Oakland's Bobby Crosby hit just .239 but led all AL rookies in homers, RBI, runs, hits, doubles and walks.
(Eric Risberg -- Reuters)
Bay, 26, won the award in balloting by the Baseball Writers' Association of America, receiving 25 of a possible 32 first-place votes to defeat San Diego Padres shortstop Khalil Greene. Greene received the remaining seven first-place votes; Padres reliever Akinori Otsuka finished third. Bay, a native of Trail, B.C., is the first Canadian and the first Pirate to win the award.
"It means the world to me," Bay said in a conference call with reporters from Seattle, where he was married two days earlier to his college girlfriend, Kristen. "November 2004, especially the last two days, is something I'll never forget."
In the American League, Oakland Athletics shortstop Bobby Crosby was an overwhelming choice for rookie of the year with 27 of a possible 28 first-place votes. Chicago White Sox closer Shingo Takatsu received the other first-place vote and finished second in the voting, with Baltimore Orioles pitcher Daniel Cabrera finishing third.
Crosby, whose rapid development as a prospect led the A's to allow Miguel Tejada to walk away as a free agent after the 2003 season, performed admirably as Tejada's heir, hitting 22 homers and driving in 64 runs. However, his batting average of .239 was the lowest ever by a non-pitcher to have won the award.
"I really didn't put any pressure on myself at all," said Crosby. "I knew if I went and played like I did in . . . the minors, I would be successful. Replacing Miggy wasn't really on my mind."
While Crosby had a big-time pedigree -- he is the son of former major league infielder Ed Crosby, and was a first-round draft pick in 2001 -- Bay, as he admitted yesterday, "came out of nowhere."
After only a year and a half in the Expos' farm system, Bay was traded by then-general manager Omar Minaya to the New York Mets, along with pitcher Jim Serrano, for veteran shortstop Lou Collier. Collier, however, would amass only 11 at-bats with the Expos before being released.
At the time of the trade, the Expos, owned by Major League Baseball, were slated to be contracted, and Minaya had no qualms with giving up prospects for veterans who might keep the team competitive.
"We didn't think the team would exist the next season," Minaya said recently. "We had no future to build for."

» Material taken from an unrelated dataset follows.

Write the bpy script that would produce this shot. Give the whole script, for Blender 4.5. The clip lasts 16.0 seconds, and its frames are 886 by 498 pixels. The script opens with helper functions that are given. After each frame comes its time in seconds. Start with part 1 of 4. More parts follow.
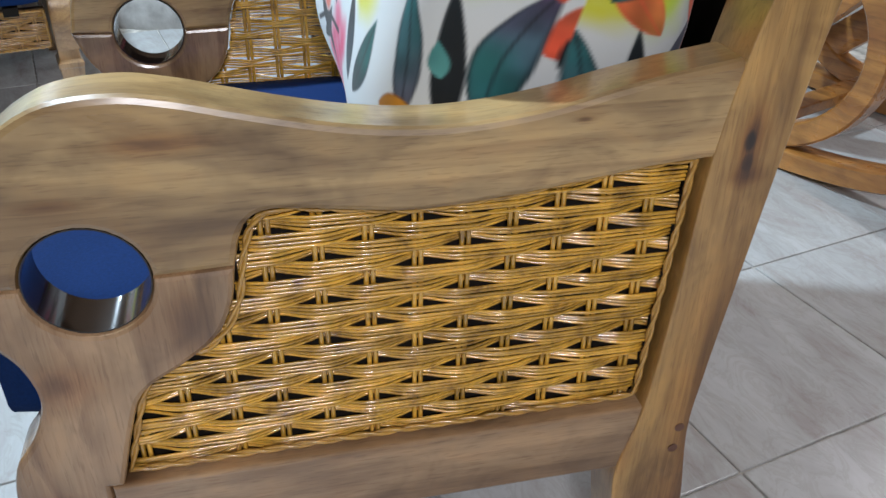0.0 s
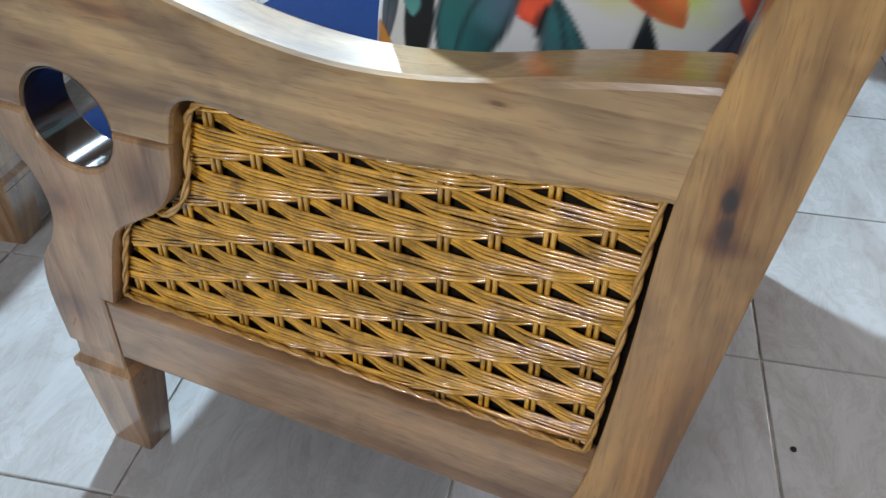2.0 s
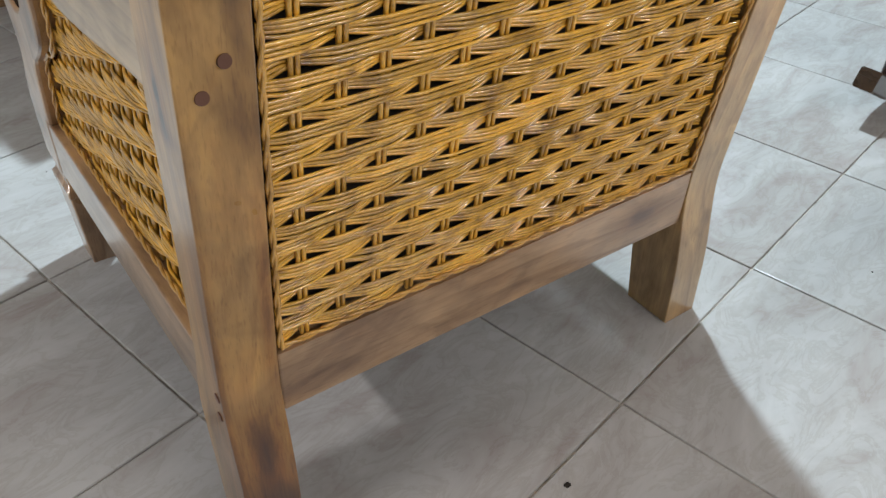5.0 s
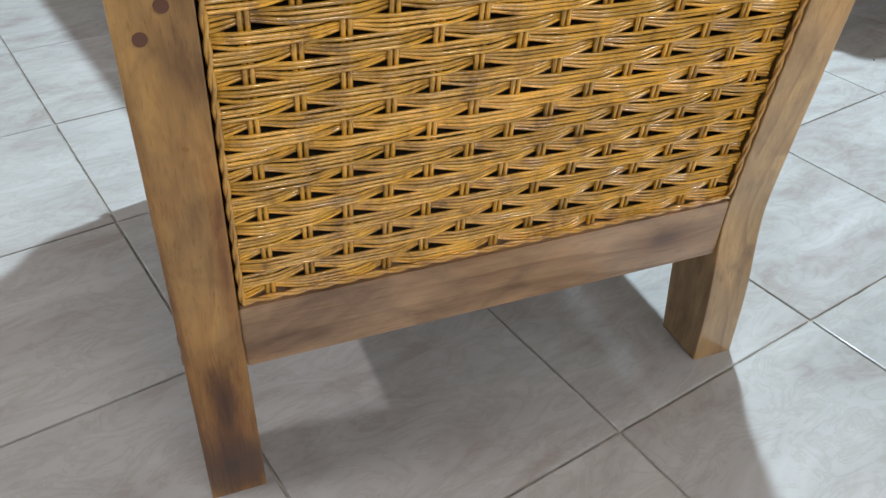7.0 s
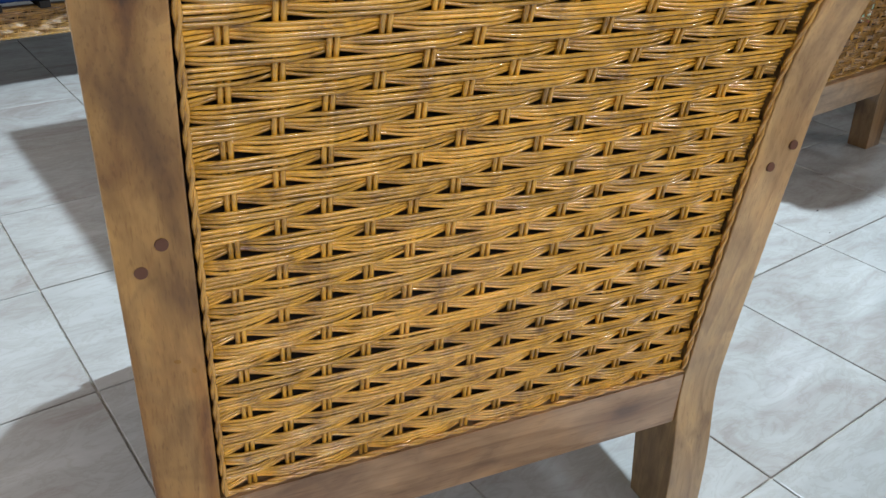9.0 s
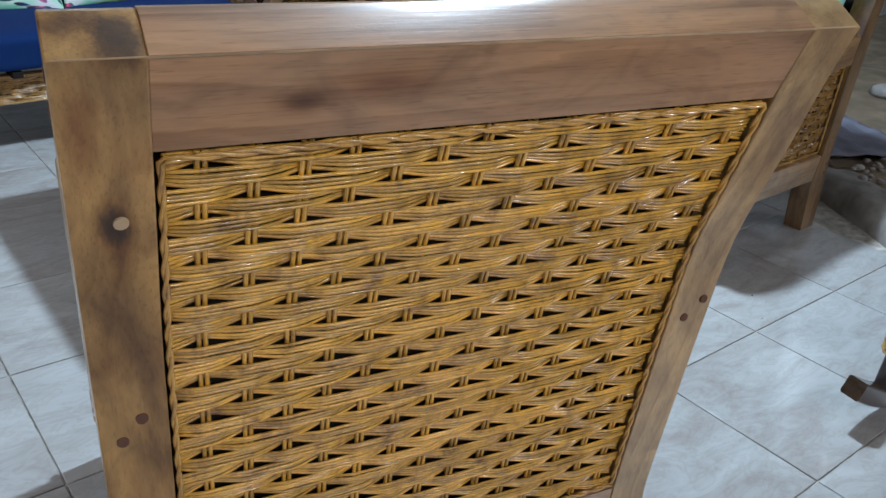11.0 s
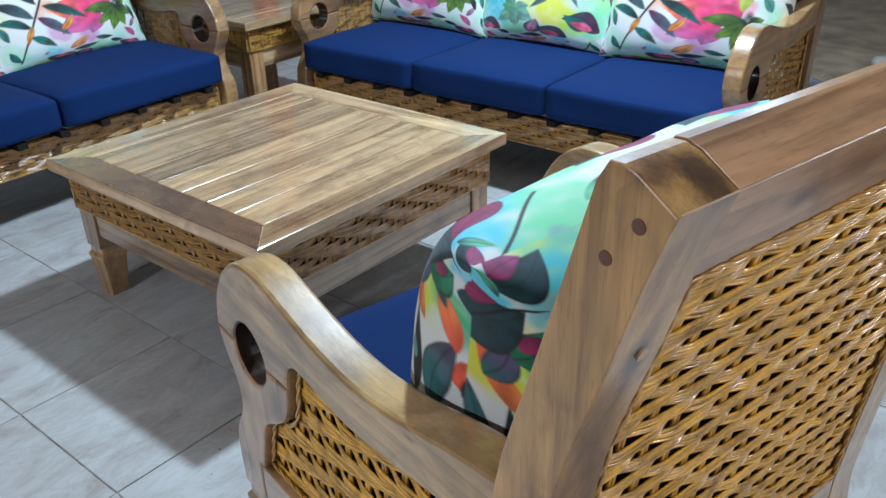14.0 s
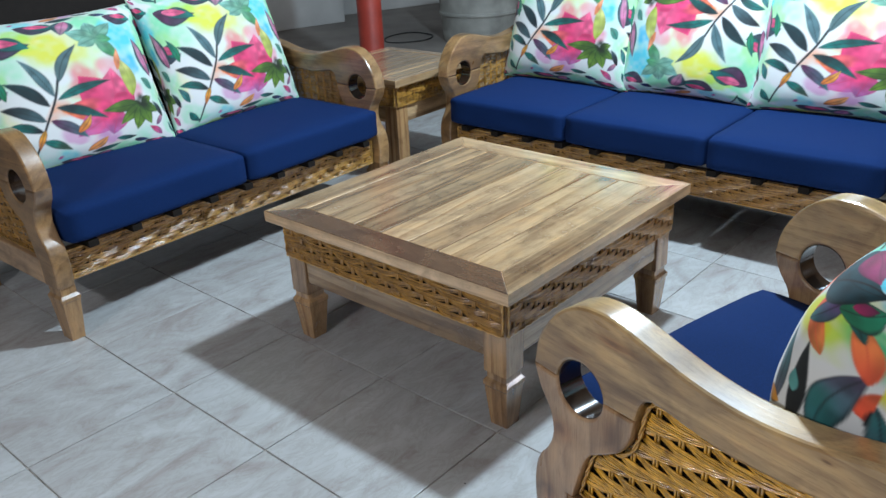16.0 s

Bay eventually was traded from the Mets to the San Diego Padres in July 2002, and from the Padres to the Pirates in August 2003 -- along with pitcher Oliver Perez for outfielder Brian Giles.
The Expos, of course, survived contraction and are set to move to Washington, where they are scheduled to begin play next April. They could sorely use a power-hitting right-handed outfielder such as Bay. But the Pirates are unlikely to make the same mistake as the organizations that traded him.
"I've bounced around," Bay said. "I've been traded here and there, so it's finally nice to have somewhere I can hopefully call home."